You’re at risk of being kicked off the platform If it’s not marked explicit. There aren’t any negative ramifications of the explicit content setting. It can marginally affect your show being discovered in search for those listeners that have parental controls set up on their account.

If your personal or professional brand is not affected by “inappropriate” language and you don’t want any restrictions on you or your guests freedom to communicate, market your podcast explicit and move on. You’ll never have to worry about someone saying something accidentally and your audience will be prepared and not caught off guard.

It’s also respectful to your audience to give them advanced warning of what to expect. You will gain more trust from your audience if they’re given a heads up instead of being caught off guard by a bomb dropping while listening with the kids in the car.

What if being real and authentic with your words is always the best way to go but you don’t want your show to be considered explicit?

When you or your guest lets it fly, ask your editor to bleep it out. You’re still getting the effectiveness, if you will, of the “punch” of the word, but the bleep will smooth it out so you won’t have to mark it explicit or have to compromise on your language choices.

How do you overcome the fear of people saying no when you pitch for sponsorship? Traci: Reframing your mindset is the best way to overcome this barrier of fear around pitching sponsorship for your show. Try choosing to look at it as a learning experience as opposed to a rejection. Because even if someone does say no, they will offer you feedback and ask questions you hadn’t thought of which can help you refine your offerings. Think of every conversation as part of the journey to the yes. This takes the pressure off and lowers your anxiety about reaching out. Any response you get is going to make you more confident, more educated, and give you more feedback on what you need to reframe before going into the next pitch.

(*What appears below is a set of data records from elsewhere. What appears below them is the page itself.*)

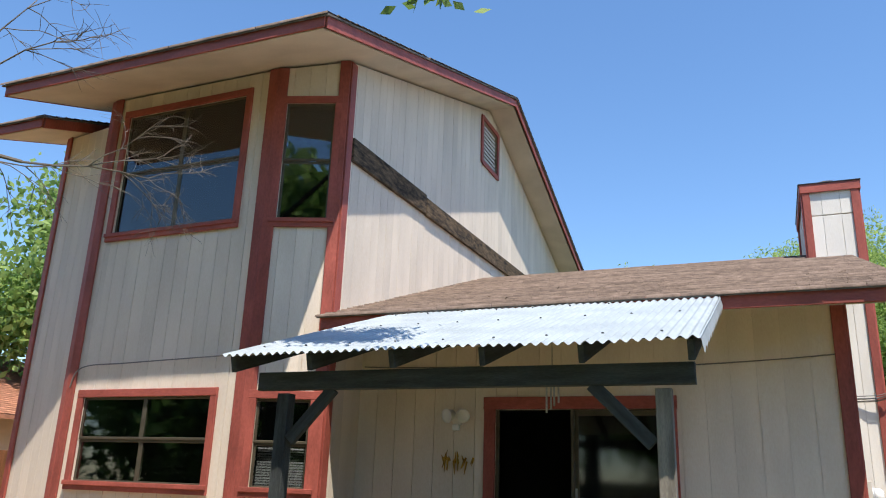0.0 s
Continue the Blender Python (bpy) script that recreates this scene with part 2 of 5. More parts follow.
def soft_box(x0, y0, z0, x1, y1, z1, r=0.006, seg=1):
    bm = box(bmesh.new(), x0, y0, z0, x1, y1, z1)
    bmesh.ops.bevel(bm, geom=bm.edges[:], offset=r, segments=seg, affect="EDGES", profile=0.6)
    return bm


def hexa(bm, pts):
    """A six-sided solid from four lower and four upper corners."""
    v = [bm.verts.new(p) for p in pts]
    for f in ((3, 2, 1, 0), (4, 5, 6, 7), (0, 1, 5, 4), (1, 2, 6, 5), (2, 3, 7, 6), (3, 0, 4, 7)):
        bm.faces.new([v[i] for i in f])
    return bm


def tube(bm, pts, r, seg=6, r_end=None):
    """A round bar along a line of points."""
    pts = [Vector(p) for p in pts]
    rings = []
    for i, p in enumerate(pts):
        d = (pts[min(i + 1, len(pts) - 1)] - pts[max(i - 1, 0)]).normalized()
        a = d.orthogonal().normalized() if i == 0 else (a - d * a.dot(d)).normalized()
        b = d.cross(a)
        rr = r if r_end is None else r + (r_end - r) * i / (len(pts) - 1)
        rings.append([bm.verts.new(p + rr * (math.cos(k * math.tau / seg) * a + math.sin(k * math.tau / seg) * b)) for k in range(seg)])
    for u, w in zip(rings, rings[1:]):
        for k in range(seg):
            bm.faces.new((u[k], u[(k + 1) % seg], w[(k + 1) % seg], w[k]))
    bm.faces.new(rings[0][::-1]), bm.faces.new(rings[-1])
    return bm


def disc_stack(bm, centre, rings, seg=16, axis=Vector((0, 0, 1))):
    """A turned solid: rings of (radius, height along the axis)."""
    c, q = Vector(centre), axis.to_track_quat("Z", "Y")
    loops = [[bm.verts.new(c + q @ Vector((r * math.cos(k * math.tau / seg), r * math.sin(k * math.tau / seg), h))) for k in range(seg)] for r, h in rings]
    for u, w in zip(loops, loops[1:]):
        for k in range(seg):
            bm.faces.new((u[k], u[(k + 1) % seg], w[(k + 1) % seg], w[k]))
    bm.faces.new(loops[0][::-1]), bm.faces.new(loops[-1])
    return bm


BOARDS = {}


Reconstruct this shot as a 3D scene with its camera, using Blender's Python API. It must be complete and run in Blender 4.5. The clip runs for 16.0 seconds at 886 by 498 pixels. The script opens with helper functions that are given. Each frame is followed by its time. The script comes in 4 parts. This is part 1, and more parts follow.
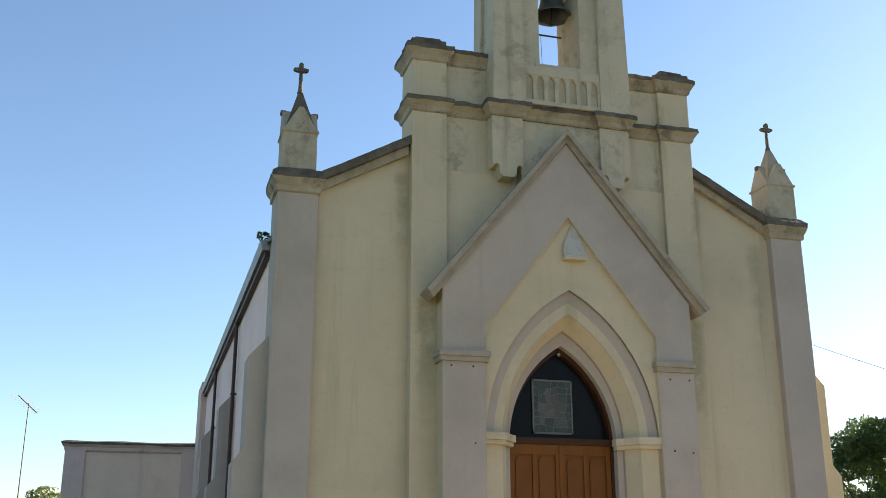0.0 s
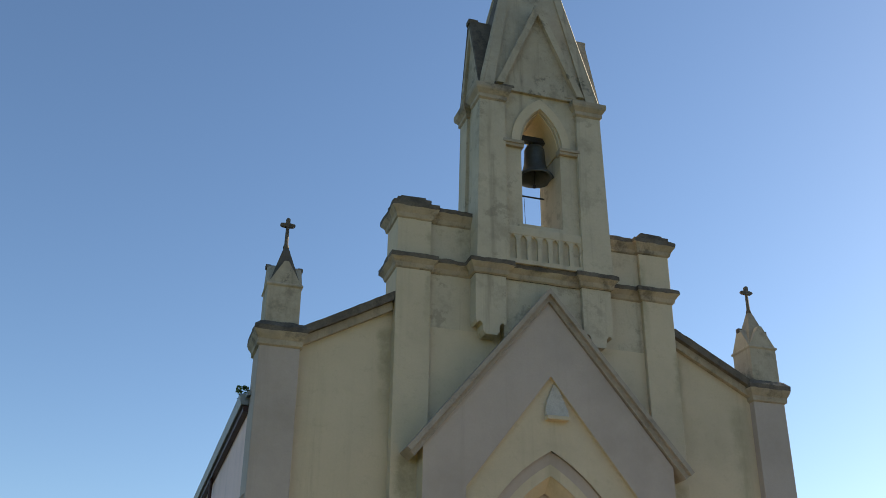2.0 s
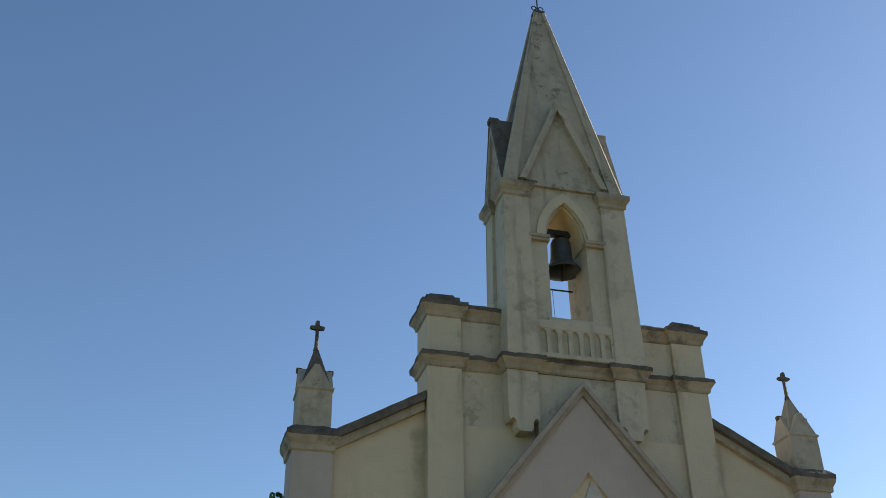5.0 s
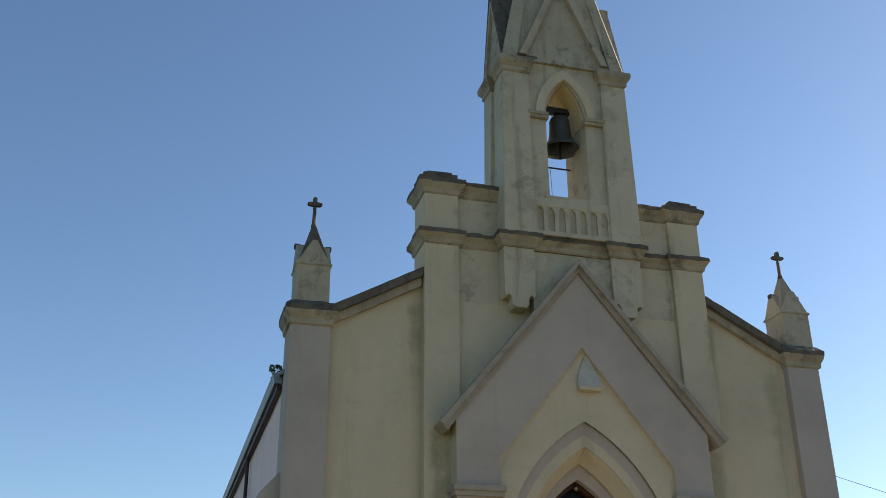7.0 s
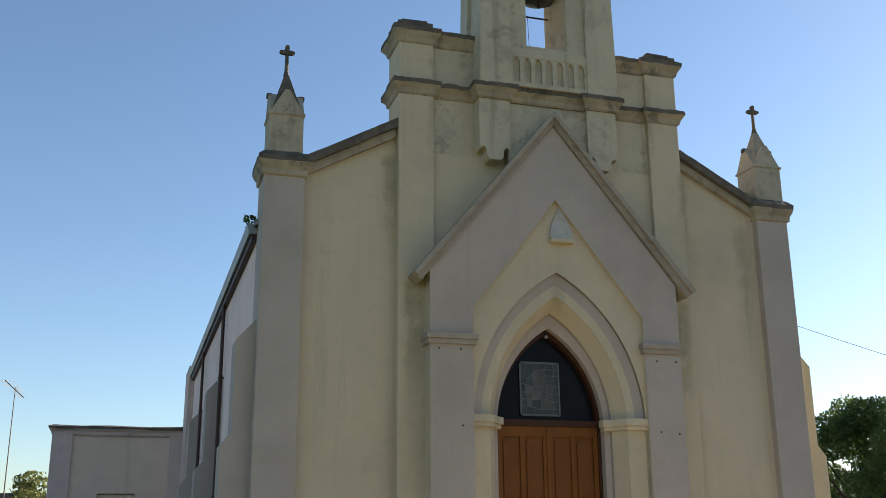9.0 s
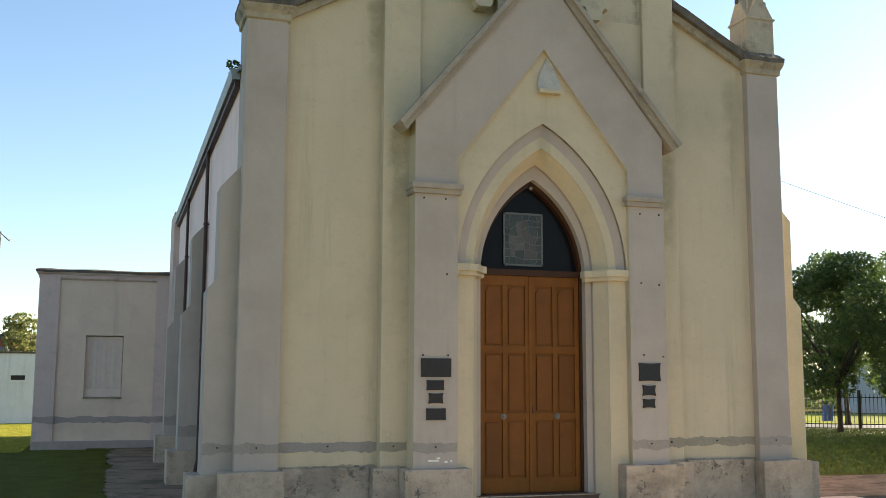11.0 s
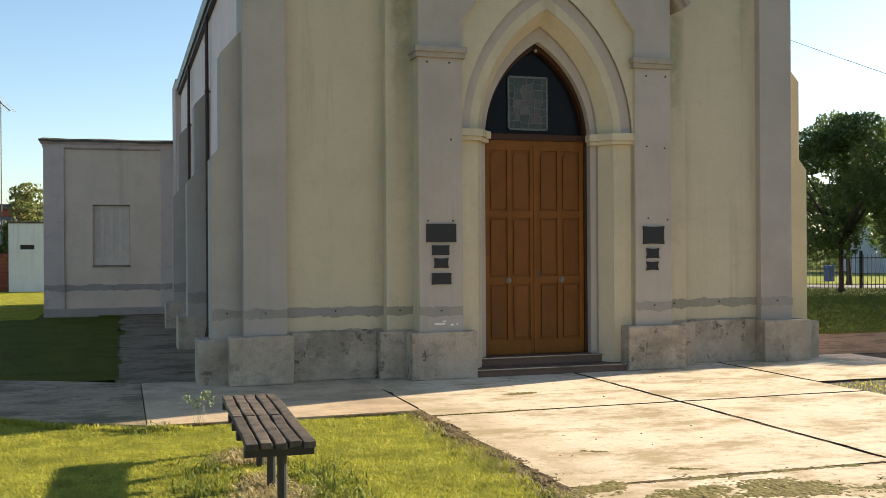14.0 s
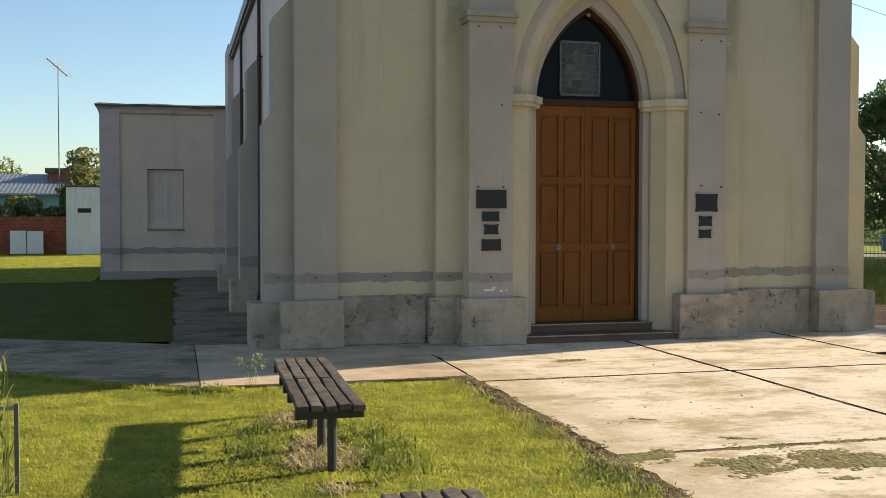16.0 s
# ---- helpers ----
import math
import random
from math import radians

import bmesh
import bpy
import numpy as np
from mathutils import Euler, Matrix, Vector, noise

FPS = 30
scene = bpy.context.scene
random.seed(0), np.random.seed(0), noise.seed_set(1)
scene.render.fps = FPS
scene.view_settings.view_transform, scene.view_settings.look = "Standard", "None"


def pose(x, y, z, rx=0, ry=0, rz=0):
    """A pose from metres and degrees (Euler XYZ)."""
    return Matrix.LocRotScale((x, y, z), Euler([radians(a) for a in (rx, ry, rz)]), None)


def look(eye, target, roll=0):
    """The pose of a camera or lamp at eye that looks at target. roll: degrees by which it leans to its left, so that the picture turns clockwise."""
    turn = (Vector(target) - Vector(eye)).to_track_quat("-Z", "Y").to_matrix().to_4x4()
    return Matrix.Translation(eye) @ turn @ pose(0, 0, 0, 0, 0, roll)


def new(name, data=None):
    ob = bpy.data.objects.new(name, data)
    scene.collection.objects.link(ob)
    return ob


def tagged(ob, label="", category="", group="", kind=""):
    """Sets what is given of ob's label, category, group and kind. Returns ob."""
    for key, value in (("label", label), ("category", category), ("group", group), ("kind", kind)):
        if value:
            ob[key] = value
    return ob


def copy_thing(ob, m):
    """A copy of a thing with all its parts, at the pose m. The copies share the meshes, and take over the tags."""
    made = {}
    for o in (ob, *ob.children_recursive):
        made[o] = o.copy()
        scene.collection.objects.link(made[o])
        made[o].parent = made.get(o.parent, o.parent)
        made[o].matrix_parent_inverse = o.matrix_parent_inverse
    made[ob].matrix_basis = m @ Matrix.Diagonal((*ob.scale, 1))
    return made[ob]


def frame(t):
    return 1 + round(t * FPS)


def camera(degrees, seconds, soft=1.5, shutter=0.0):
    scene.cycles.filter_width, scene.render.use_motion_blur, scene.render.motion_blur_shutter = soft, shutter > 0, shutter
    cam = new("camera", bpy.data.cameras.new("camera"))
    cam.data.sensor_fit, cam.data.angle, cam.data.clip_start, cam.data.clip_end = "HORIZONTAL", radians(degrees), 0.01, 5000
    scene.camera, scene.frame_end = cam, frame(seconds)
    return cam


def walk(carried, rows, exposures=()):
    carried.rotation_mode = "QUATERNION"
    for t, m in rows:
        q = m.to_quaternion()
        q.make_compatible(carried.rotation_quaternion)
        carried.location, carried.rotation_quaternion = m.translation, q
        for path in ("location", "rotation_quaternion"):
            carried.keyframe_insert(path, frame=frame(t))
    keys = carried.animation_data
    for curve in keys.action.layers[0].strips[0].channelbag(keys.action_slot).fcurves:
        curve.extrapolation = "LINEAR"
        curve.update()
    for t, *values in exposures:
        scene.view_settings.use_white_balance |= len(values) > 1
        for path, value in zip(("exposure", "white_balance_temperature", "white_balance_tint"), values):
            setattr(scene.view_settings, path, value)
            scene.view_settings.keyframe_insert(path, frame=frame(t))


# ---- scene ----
FOV = 47.2
EYE = (-5.53, -13.05, 1.70)
cam = camera(FOV, 16.0, soft=0.8)
# seconds, tilt, roll, turn
TURNS = [
    (0, 106.97, 0.03, -16.27),
    (0.5, 110.40, -0.20, -16.52),
    (1, 112.52, -0.29, -17.43),
    (1.5, 114.03, -0.46, -17.95),
    (2, 115.81, -0.60, -17.55),
    (2.5, 118.64, -0.80, -16.59),
    (3, 120.97, -0.32, -15.42),
    (3.2, 121.47, -0.31, -15.07),
    (4.25, 122.32, 0.15, -14.96),
    (5.3, 120.62, 0.71, -15.12),
    (5.5, 120.11, 0.72, -15.14),
    (6, 117.71, 0.33, -15.35),
    (6.5, 116.01, 0.20, -15.36),
    (7, 114.37, 0.28, -15.41),
    (7.5, 111.88, 0.45, -15.89),
    (8, 109.75, 0.57, -16.31),
    (8.2, 109.03, 0.57, -16.44),
    (10.3, 101.00, 0.02, -17.61),
    (10.5, 100.23, -0.02, -17.71),
    (11, 97.54, -0.24, -17.89),
    (11.5, 95.63, -0.17, -18.29),
    (12, 94.58, -0.43, -18.36),
    (12.5, 93.80, -0.09, -18.56),
    (13, 92.61, 0.08, -18.34),
    (13.5, 90.98, 0.13, -17.89),
    (14, 89.96, 0.36, -17.59),
    (14.5, 89.17, 0.17, -17.39),
    (15, 88.63, 0.07, -17.01),
    (15.5, 88.52, 0.17, -15.67),
    (16, 88.05, -0.05, -14.77),
]
EXPOSURES = [(0, 1.72, 6700, 10), (0.5, 1.45, 6500, 10), (1.5, 1.2, 6400, 10), (3, 1.1, 6200, 10), (6.5, 1.1, 6300, 10), (8, 1.18, 6400, 10), (10.5, 1.70, 6950, 10), (11.5, 1.97, 7200, 11), (12.5, 1.98, 7250, 11), (14, 1.53, 7000, 9), (16, 1.32, 6800, 8)]
walk(cam, [(t, pose(*EYE, a, b, c)) for t, a, b, c in TURNS], EXPOSURES)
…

My schedule has changed and I can no longer commit to releasing a new episode every week? What should I do? Traci: Life happens! There’s no rule book of podcasting saying you need to be releasing every week. It’s your podcast! Your release schedule is determined by the amount of time and resources you can devote to your show. Set the expectation of your releases for your listeners, and let them know if you have to change it, so they will not be disappointed or think you are podfading.

If you’re strapped for time and budget, you can make it a goal to release one solid podcast a month along with some mini episodes. Record one episode and then extract two or three different segments out of that episode and release them throughout the month as mini episodes or bonus episodes. This plan will give you consistency and a higher frequency of releases while you are only recording one fully produced rockstar episode a month instead of four rushed episodes.

This method enables you to continue your podcast while making sure you’re not overwhelming yourself or taxing yourself to the point you’re feeling exhausted by it. Podcasting is supposed to be fun! If you’re not having fun, it’s time to find a way to bring the fun back into your podcast!